The Intersection: Skyphone

The Intersection is an ongoing feature on JazzWrap that looks at artists that have blended jazz and electronics in new and highly creative ways.

Skyphone (group; formed 2004)
Keld Dam Schmidt (guitars, electronics) Mads Bødker (keyboards) Thomas Holst (bass, electronics)

As jazz, electronica and ambient continue to merge and blur the traditional fabric of our conception of any particular genre, some groups are slowing bringing these influences into focus. One such band is the Danish trio, Skyphone. Skyphone have only released two albums so far, but they have quickly developed into a trio with a panache for acoustic and electronic framework that takes the listener on a journey through territory laid out by such innovators as Michael Brook, Steve Riech or Brian Eno. Atmospherics are part of the program here but also melody and themes.

On their debut, Fabula (Rune Grammofon; 2004) the group explored ice cold and emotional aspects consistently associated with other artists from the Scandinavian region (Alog, Supersilent, Food, et. al.) but Skyphone seem to force through enough gentle melodies reminiscent of early Kraftwerk that make this outing slightly different. "In Our Time" and "Mengpaneel" feature the right balance of acoustic and electronics mixed with various tape loops that show an increasing sign of improvisational thinking amongst the trio. "Kinamands Chance" and "Gossamer" are the real standouts for me; with touches of Marilyn Crispell tweaks, blip and pings at the keys and then delicate percussive instrumentation. Fabula is a foundation record with various enlightening themes.

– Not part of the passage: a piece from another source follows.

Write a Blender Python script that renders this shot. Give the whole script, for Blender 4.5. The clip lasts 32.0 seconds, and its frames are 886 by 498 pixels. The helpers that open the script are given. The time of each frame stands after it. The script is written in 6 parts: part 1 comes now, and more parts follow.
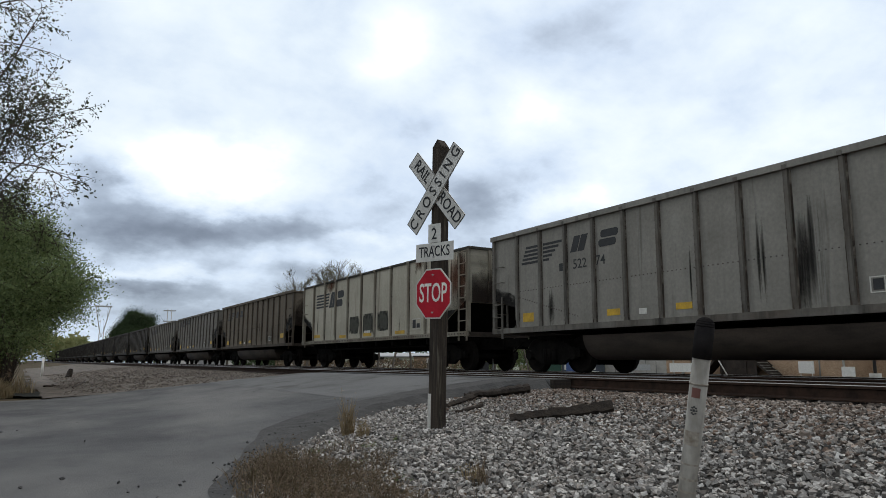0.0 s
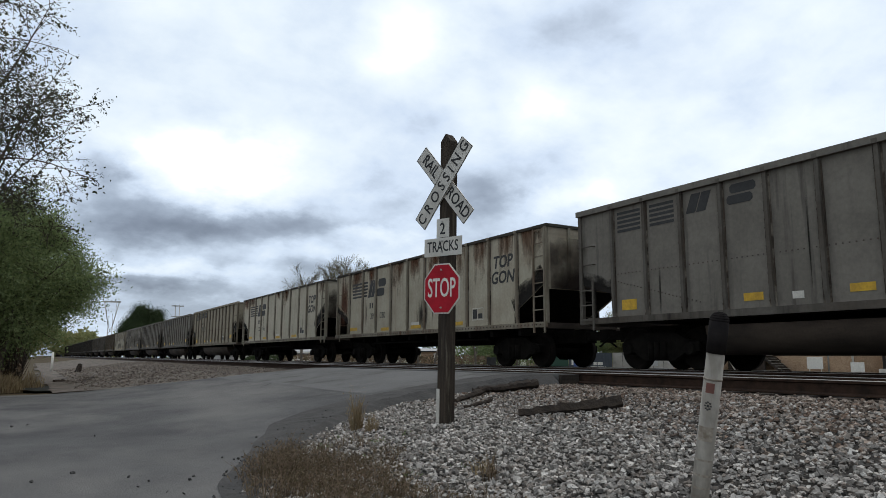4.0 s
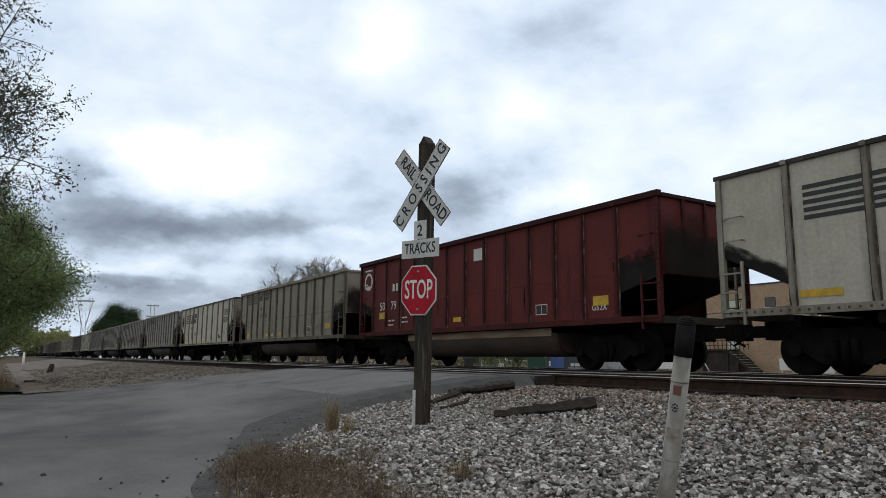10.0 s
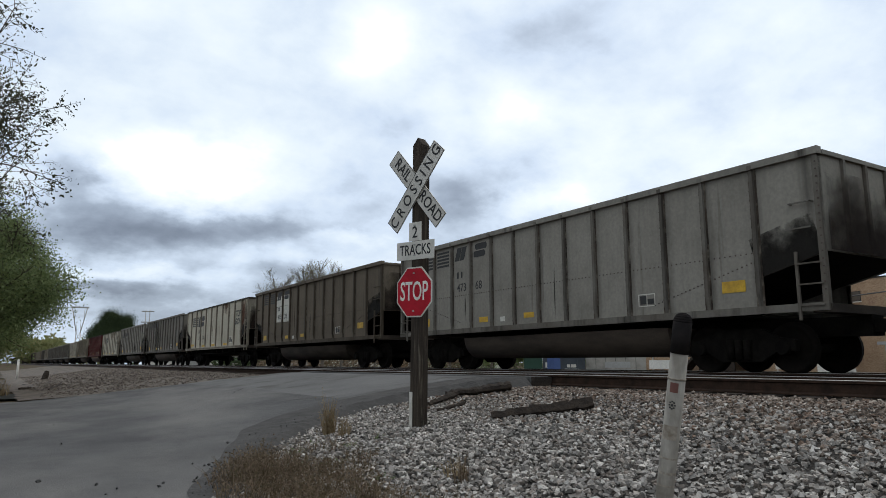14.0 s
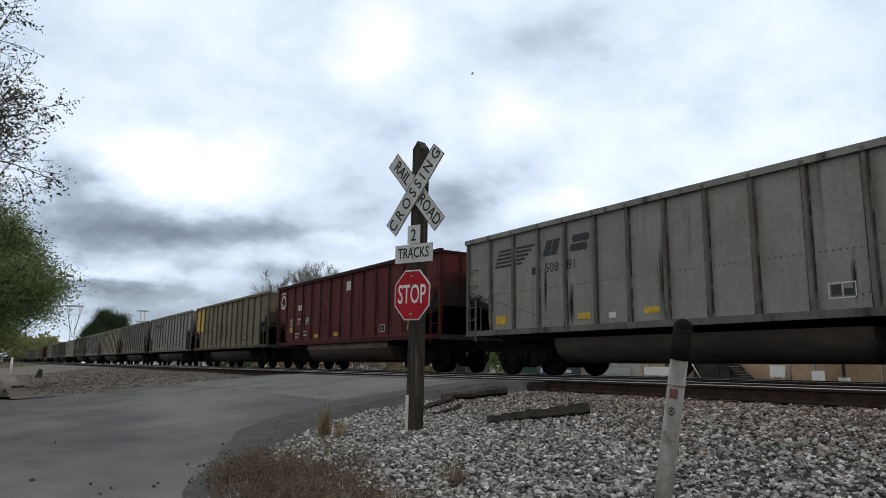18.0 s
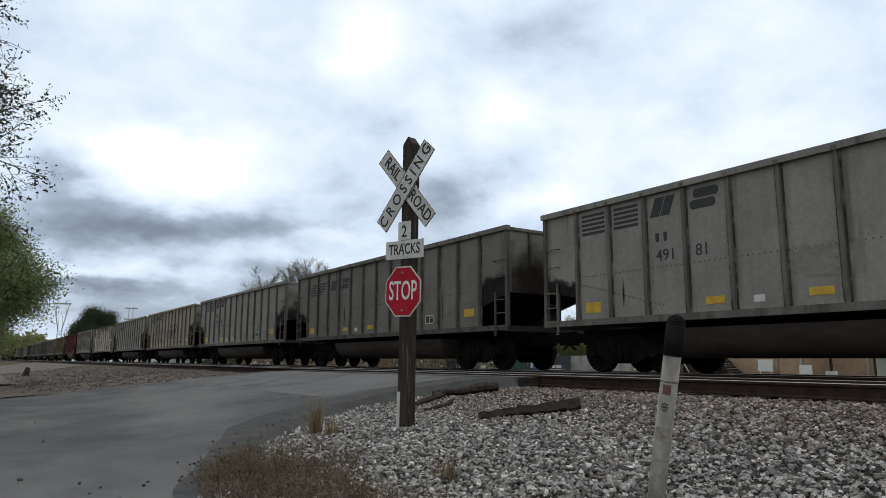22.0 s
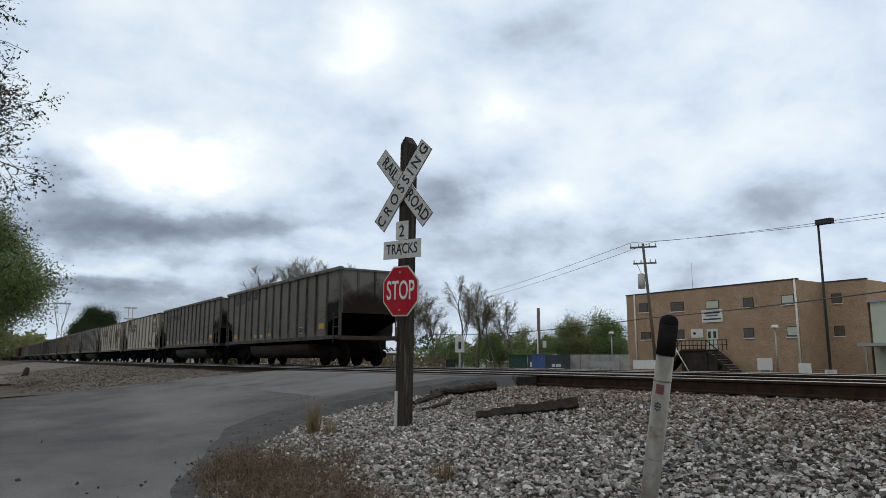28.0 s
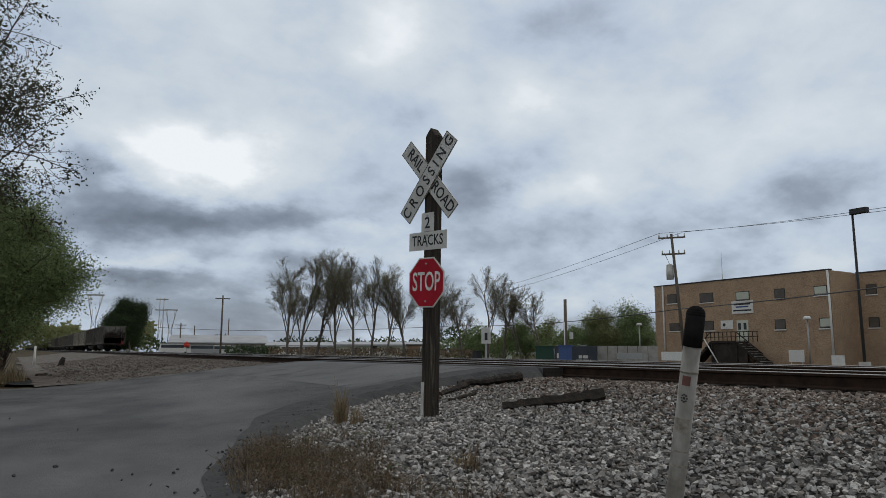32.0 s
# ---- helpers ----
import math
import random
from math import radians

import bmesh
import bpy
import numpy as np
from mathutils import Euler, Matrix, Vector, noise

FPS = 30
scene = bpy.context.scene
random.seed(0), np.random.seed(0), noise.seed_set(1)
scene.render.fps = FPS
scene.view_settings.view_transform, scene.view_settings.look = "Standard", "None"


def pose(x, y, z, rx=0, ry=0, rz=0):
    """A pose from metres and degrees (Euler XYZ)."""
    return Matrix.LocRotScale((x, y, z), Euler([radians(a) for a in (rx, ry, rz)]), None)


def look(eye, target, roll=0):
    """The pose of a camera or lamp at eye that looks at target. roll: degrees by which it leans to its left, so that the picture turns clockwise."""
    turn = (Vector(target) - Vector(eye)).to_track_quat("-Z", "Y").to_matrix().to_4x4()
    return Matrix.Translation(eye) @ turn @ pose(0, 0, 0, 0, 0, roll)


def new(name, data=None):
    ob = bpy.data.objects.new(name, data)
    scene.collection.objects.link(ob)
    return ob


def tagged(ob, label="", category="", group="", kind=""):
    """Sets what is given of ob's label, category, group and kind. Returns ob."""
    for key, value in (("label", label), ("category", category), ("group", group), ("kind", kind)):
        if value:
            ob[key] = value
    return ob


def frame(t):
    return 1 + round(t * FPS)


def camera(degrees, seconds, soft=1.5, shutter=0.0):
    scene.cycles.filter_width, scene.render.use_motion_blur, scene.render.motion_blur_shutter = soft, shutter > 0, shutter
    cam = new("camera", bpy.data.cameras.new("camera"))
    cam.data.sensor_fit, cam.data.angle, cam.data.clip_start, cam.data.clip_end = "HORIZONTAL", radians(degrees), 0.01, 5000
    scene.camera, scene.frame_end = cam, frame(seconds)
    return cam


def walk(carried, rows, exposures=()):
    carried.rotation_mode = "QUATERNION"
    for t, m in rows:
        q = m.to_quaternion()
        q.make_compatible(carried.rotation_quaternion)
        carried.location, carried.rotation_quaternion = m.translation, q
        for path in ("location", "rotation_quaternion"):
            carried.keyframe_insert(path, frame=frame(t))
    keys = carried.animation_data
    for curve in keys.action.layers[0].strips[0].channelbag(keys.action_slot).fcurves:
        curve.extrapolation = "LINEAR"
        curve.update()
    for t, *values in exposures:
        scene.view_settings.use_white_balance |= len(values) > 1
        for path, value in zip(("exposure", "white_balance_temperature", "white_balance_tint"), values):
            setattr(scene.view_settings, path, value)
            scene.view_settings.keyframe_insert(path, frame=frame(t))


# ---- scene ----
# Axes: y runs along the railway (away from the camera), x across it, z up.
# The camera stands beside a level crossing, 1.2 m up, at x = y = 0.
cam = camera(64.87, 32.0, soft=0.55)
EYE = 1.2
# seconds, x, y, z, heading (clockwise from +y), tilt, lean
PATH = [
    (0.0, 0.000, -0.001, 1.212, 30.82, 9.37, -0.22),
    (0.5, 0.004, 0.003, 1.212, 30.82, 9.39, -0.27),
    (1.0, 0.004, 0.005, 1.217, 30.77, 9.39, -0.09),
    (1.5, -0.006, 0.003, 1.214, 30.88, 9.50, -0.20),
    (2.0, 0.008, 0.008, 1.216, 30.88, 9.57, -0.20),
    (2.5, 0.006, 0.012, 1.201, 30.94, 9.61, -0.13),
    (3.0, -0.000, 0.025, 1.211, 30.66, 9.29, -0.05),
    (3.5, -0.005, 0.034, 1.209, 30.35, 9.11, -0.31),
    (5.5, -0.006, -0.018, 1.215, 29.96, 8.82, 0.01),
    (6.0, -0.008, -0.035, 1.207, 30.12, 8.91, -0.12),
    (6.5, -0.010, -0.037, 1.207, 30.40, 8.97, 0.36),
    (7.0, -0.005, -0.040, 1.208, 30.71, 8.91, 0.49),
    (7.5, -0.001, -0.040, 1.217, 30.94, 8.77, 0.36),
    (8.0, -0.019, -0.035, 1.204, 31.40, 8.82, 0.11),
    (8.5, -0.001, -0.041, 1.207, 31.51, 8.85, 0.06),
    (9.0, 0.002, -0.039, 1.213, 31.69, 8.95, -0.00),
    (9.5, -0.010, -0.036, 1.214, 31.90, 9.11, -0.20),
    (10.0, -0.008, -0.017, 1.217, 32.01, 9.06, -0.38),
    (10.5, 0.002, -0.001, 1.208, 32.01, 9.00, -0.40),
    (11.0, 0.008, -0.003, 1.220, 32.03, 8.83, -0.18),
    (11.5, 0.009, -0.014, 1.215, 32.03, 8.86, -0.24),
    (12.0, 0.009, -0.014, 1.212, 32.08, 8.96, -0.14),
    (12.5, 0.014, -0.010, 1.213, 32.16, 9.10, 0.19),
    (13.0, 0.000, -0.026, 1.209, 32.21, 9.21, 0.10),
    (13.5, 0.006, -0.011, 1.202, 32.26, 9.32, 0.00),
    (14.0, 0.001, -0.006, 1.204, 32.39, 9.28, 0.25),
    (14.5, 0.013, -0.001, 1.209, 32.34, 9.17, 0.32),
    (16.5, 0.024, 0.016, 1.198, 32.08, 9.61, -0.31),
    (17.0, -0.002, 0.021, 1.203, 32.30, 9.74, -0.17),
    (17.5, -0.011, 0.017, 1.200, 32.51, 9.71, -0.36),
    (18.0, -0.018, 0.006, 1.201, 32.68, 9.58, -0.50),
    (18.5, -0.021, 0.029, 1.202, 32.99, 9.42, -0.28),
    (19.0, -0.014, 0.022, 1.203, 33.05, 9.27, -0.25),
    (19.5, -0.013, 0.016, 1.206, 33.24, 9.16, -0.16),
    (20.0, -0.003, 0.015, 1.206, 33.35, 9.18, -0.21),
    (20.5, -0.011, 0.022, 1.210, 33.47, 9.24, -0.16),
    (21.0, -0.013, 0.015, 1.199, 33.52, 9.43, -0.11),
    (21.5, -0.009, 0.024, 1.200, 33.51, 9.43, -0.27),
    (22.0, -0.017, 0.029, 1.207, 33.52, 9.25, -0.19),
    (22.5, -0.017, 0.049, 1.194, 33.47, 9.17, -0.16),
    (23.0, 0.000, 0.031, 1.203, 33.29, 8.98, -0.29),
    (23.5, -0.012, 0.033, 1.202, 33.28, 8.96, -0.48),
    (24.0, 0.004, 0.014, 1.210, 33.17, 8.93, -0.43),
    (24.5, 0.016, 0.004, 1.203, 33.12, 9.01, -0.31),
    (25.0, 0.005, -0.005, 1.211, 33.36, 8.91, -0.22),
    (25.5, 0.016, -0.003, 1.215, 33.53, 8.86, -0.26),
    (27.5, 0.002, 0.006, 1.208, 34.00, 9.38, -0.03),
    (28.0, -0.002, 0.004, 1.211, 33.55, 9.18, -0.08),
    (28.5, 0.019, 0.017, 1.210, 31.94, 8.94, 0.20),
    (29.0, 0.011, 0.005, 1.208, 30.91, 8.72, 0.25),
    (29.5, 0.011, 0.003, 1.211, 30.55, 8.55, 0.12),
    (30.0, 0.008, 0.006, 1.214, 30.62, 8.38, 0.01),
    (30.5, 0.010, 0.008, 1.211, 30.81, 8.28, -0.02),
    (31.0, 0.012, 0.005, 1.213, 31.05, 8.30, -0.22),
    (31.5, -0.000, -0.006, 1.214, 31.28, 8.38, -0.26),
    (32.0, -0.004, -0.010, 1.210, 31.38, 8.46, -0.22),
]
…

Their second and most recent album, Avellaneda (Rune Grammofon; 2008) is the "fully operational Death Star" so-to-speak. Avellaneda is an album of new found soundscapes that starts with the sprightly "Cloudpanic" an electronic and guitar driven piece that is the perfect transition from Fabula's experimental moments. "All is Wood" has a Spring Heel Jack, Spiritualized, far Eastern ethos about it that is compelling as well as inviting. "Schweizerhalle" and "Quetzal Cubicle" both utilized some nice acoustic guitar work making these two piece feel almost folksy, like instrumental Beth Orton tracks. The atmospheric remain throughout but are tightly layered with the acoustic instrumentation especially on the two closing tracks "Leafchisel" and "Yetispor" in the a manipulated accordion seems to used with great hypnotic effect.

Skyphone are amongst a multi-handful of artists that are exploring what can be done with live instruments and electronics from a jazz/worldly perspective. It's great to know all of them have various different ideas on what to do, making this almost un-categorizable genre fun and interesting and diverse.